## Problem requirements
Would you write out the listing verbatim and skip every picture in it?

····················

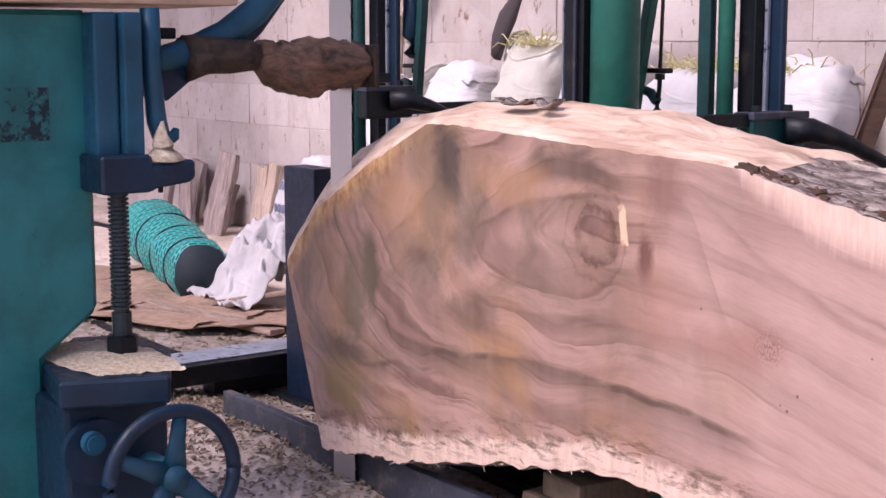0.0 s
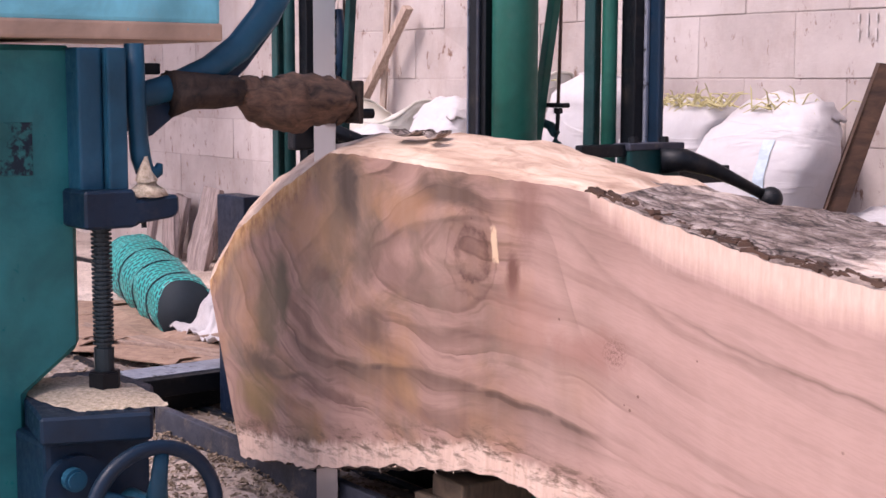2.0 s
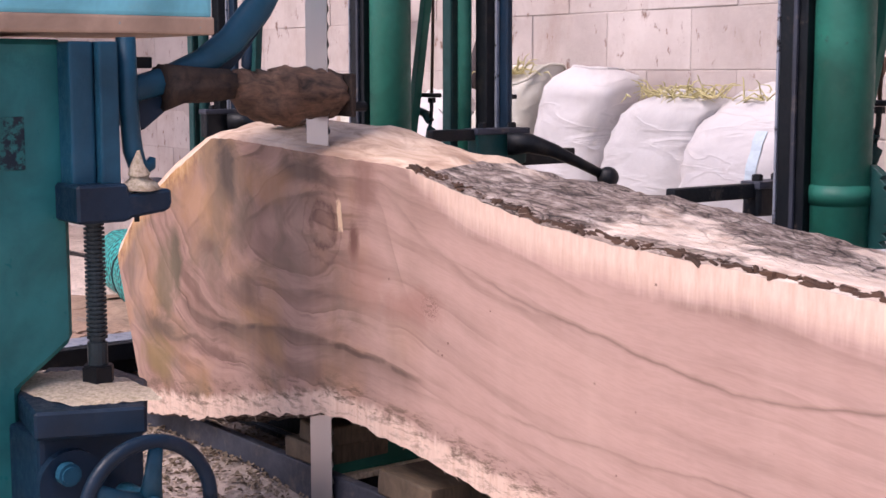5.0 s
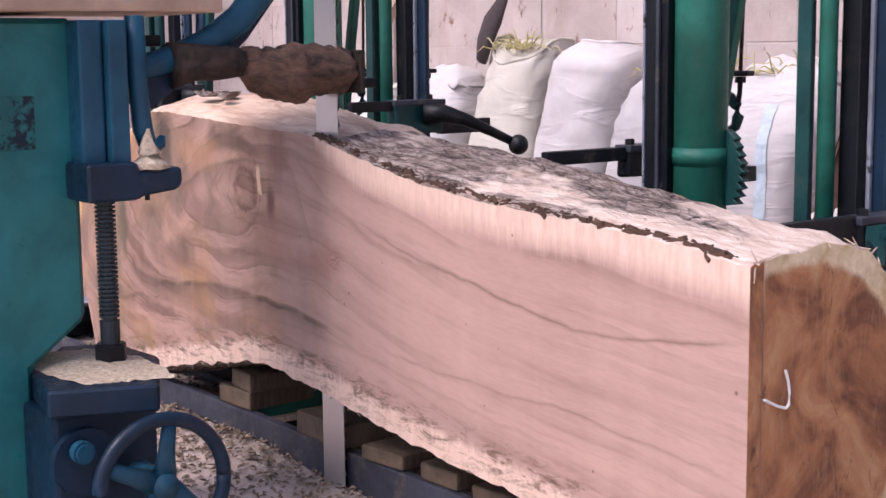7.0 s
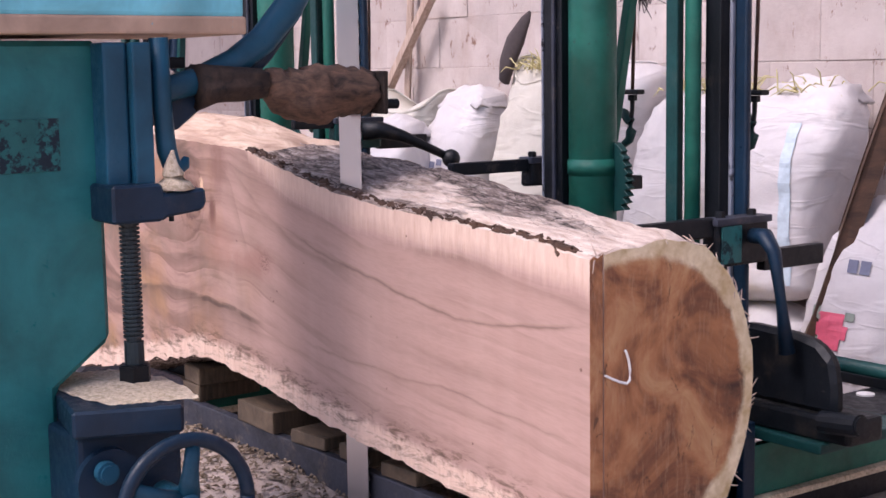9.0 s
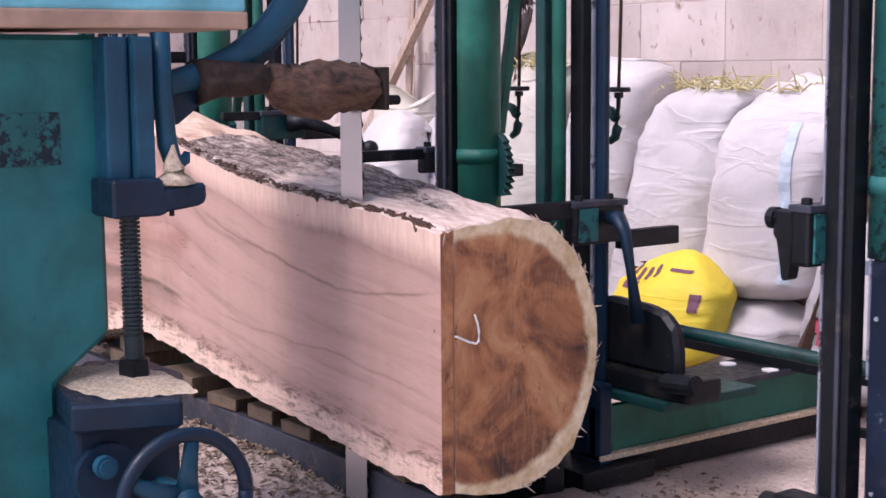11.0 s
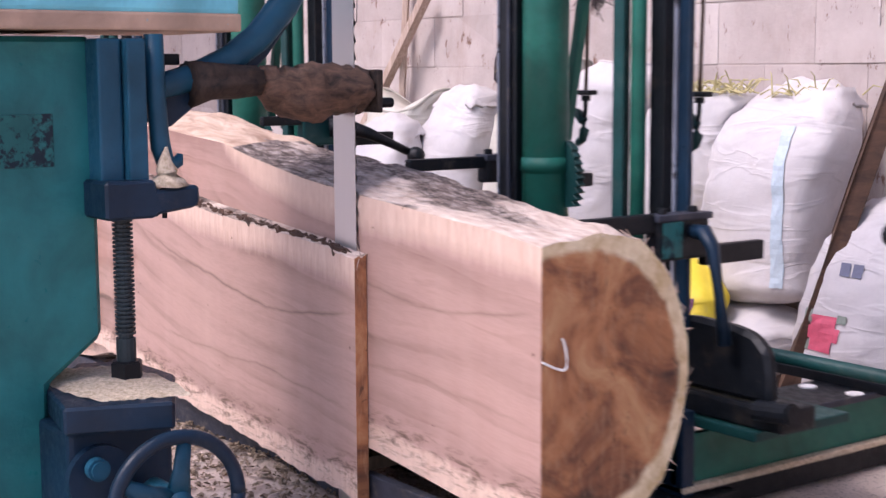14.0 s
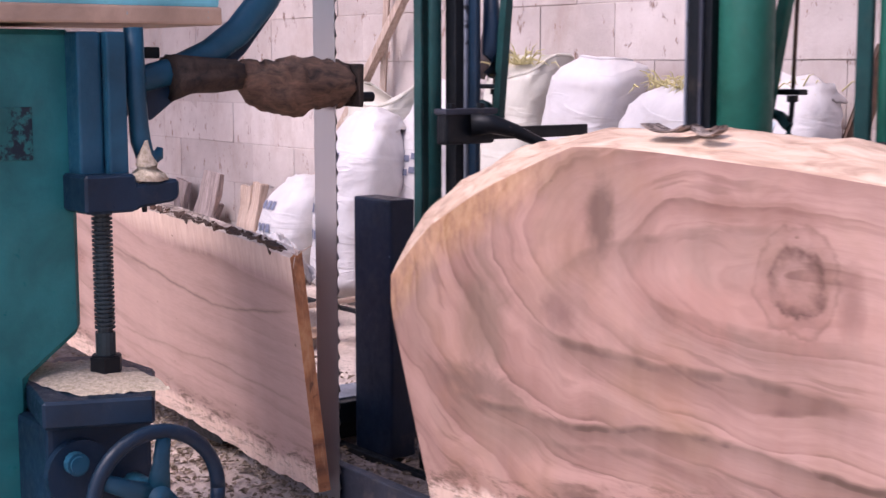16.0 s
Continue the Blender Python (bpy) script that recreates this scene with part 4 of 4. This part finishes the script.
# curved cast arm
ARC = [(-0.10, 1.30), (-0.155, 1.21), (-0.225, 1.135), (-0.30, 1.085), (-0.39, 1.048), (-0.47, 1.028), (-0.545, 1.018)]
bm = sweep([(0.0, y, z) for y, z in ARC], [0.036, 0.036, 0.034, 0.032, 0.03, 0.028, 0.027], 14, 0.75)
arm = part("curved_arm", bm, BLUE_GREY, saw, "curved blue-grey cast arm", True)
bm = plate([(-0.14, 1.22), (-0.25, 1.10), (-0.38, 1.04), (-0.53, 1.0), (-0.50, 0.955), (-0.44, 0.94), (-0.38, 0.985), (-0.28, 1.02), (-0.2, 1.09), (-0.11, 1.2)], -0.03, -0.005, "X", 0.004)
part("web", bm, NAVY, arm, "dark web under the arm")
part("tie_bar", box(-0.06, -0.035, -0.53, -0.40, 1.075, 1.10, 0.004), BLACK, saw)
# wooden guide arm in front of the blade
bm = rough_up(rod((0.015, -0.40, 1.035), (0.015, -0.24, 1.04), 0.050, 18, None, 0.036), 0.012, 14)
bmesh.ops.subdivide_edges(bm, edges=bm.edges[:], cuts=2, use_grid_fill=True)
rough_up(bm, 0.010, 24, 3)
ga = part("guide_arm", bm, CHAR, saw, "dark wooden guide block", True)
PATH = [(-0.235, 1.06, 0.014), (-0.225, 1.055, 0.024), (-0.20, 1.03, 0.046), (-0.15, 1.012, 0.060), (-0.10, 1.012, 0.064), (-0.05, 1.02, 0.055), (0.0, 1.018, 0.058), (0.035, 1.012, 0.056), (0.052, 1.01, 0.034)]
fine = []
for i in range(41):
    s = i / 40 * (len(PATH) - 1)
    k = min(int(s), len(PATH) - 2)
    fine.append([PATH[k][j] + (PATH[k + 1][j] - PATH[k][j]) * (s - k) for j in range(3)])
bm = sweep([(0.02, y, z) for y, z, r in fine], [r for y, z, r in fine], 36)
rough_up(bm, 0.012, 12, 7)
rough_up(bm, 0.006, 60, 2)
part("burr_log", bm, BURR, ga, "shaggy brown burr-like wooden guide", True)
part("blade_clamp", rough_up(box(-0.02, 0.082, 0.046, 0.060, 0.962, 1.062, 0.004), 0.003, 40), CHAR, ga, "dark steel clamp at the blade")
part("clamp_screw", rod((0.03, 0.07, 0.985), (0.03, 0.118, 0.985), 0.012, 10), BLACK, ga)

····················

## Answer
0.0 s
2.0 s
5.0 s
7.0 s
9.0 s
11.0 s
14.0 s
16.0 s
Continue the Blender Python (bpy) script that recreates this scene with part 4 of 4. This part finishes the script.
# curved cast arm
ARC = [(-0.10, 1.30), (-0.155, 1.21), (-0.225, 1.135), (-0.30, 1.085), (-0.39, 1.048), (-0.47, 1.028), (-0.545, 1.018)]
bm = sweep([(0.0, y, z) for y, z in ARC], [0.036, 0.036, 0.034, 0.032, 0.03, 0.028, 0.027], 14, 0.75)
arm = part("curved_arm", bm, BLUE_GREY, saw, "curved blue-grey cast arm", True)
bm = plate([(-0.14, 1.22), (-0.25, 1.10), (-0.38, 1.04), (-0.53, 1.0), (-0.50, 0.955), (-0.44, 0.94), (-0.38, 0.985), (-0.28, 1.02), (-0.2, 1.09), (-0.11, 1.2)], -0.03, -0.005, "X", 0.004)
part("web", bm, NAVY, arm, "dark web under the arm")
part("tie_bar", box(-0.06, -0.035, -0.53, -0.40, 1.075, 1.10, 0.004), BLACK, saw)
# wooden guide arm in front of the blade
bm = rough_up(rod((0.015, -0.40, 1.035), (0.015, -0.24, 1.04), 0.050, 18, None, 0.036), 0.012, 14)
bmesh.ops.subdivide_edges(bm, edges=bm.edges[:], cuts=2, use_grid_fill=True)
rough_up(bm, 0.010, 24, 3)
ga = part("guide_arm", bm, CHAR, saw, "dark wooden guide block", True)
PATH = [(-0.235, 1.06, 0.014), (-0.225, 1.055, 0.024), (-0.20, 1.03, 0.046), (-0.15, 1.012, 0.060), (-0.10, 1.012, 0.064), (-0.05, 1.02, 0.055), (0.0, 1.018, 0.058), (0.035, 1.012, 0.056), (0.052, 1.01, 0.034)]
fine = []
for i in range(41):
    s = i / 40 * (len(PATH) - 1)
    k = min(int(s), len(PATH) - 2)
    fine.append([PATH[k][j] + (PATH[k + 1][j] - PATH[k][j]) * (s - k) for j in range(3)])
bm = sweep([(0.02, y, z) for y, z, r in fine], [r for y, z, r in fine], 36)
rough_up(bm, 0.012, 12, 7)
rough_up(bm, 0.006, 60, 2)
part("burr_log", bm, BURR, ga, "shaggy brown burr-like wooden guide", True)
part("blade_clamp", rough_up(box(-0.02, 0.082, 0.046, 0.060, 0.962, 1.062, 0.004), 0.003, 40), CHAR, ga, "dark steel clamp at the blade")
part("clamp_screw", rod((0.03, 0.07, 0.985), (0.03, 0.118, 0.985), 0.012, 10), BLACK, ga)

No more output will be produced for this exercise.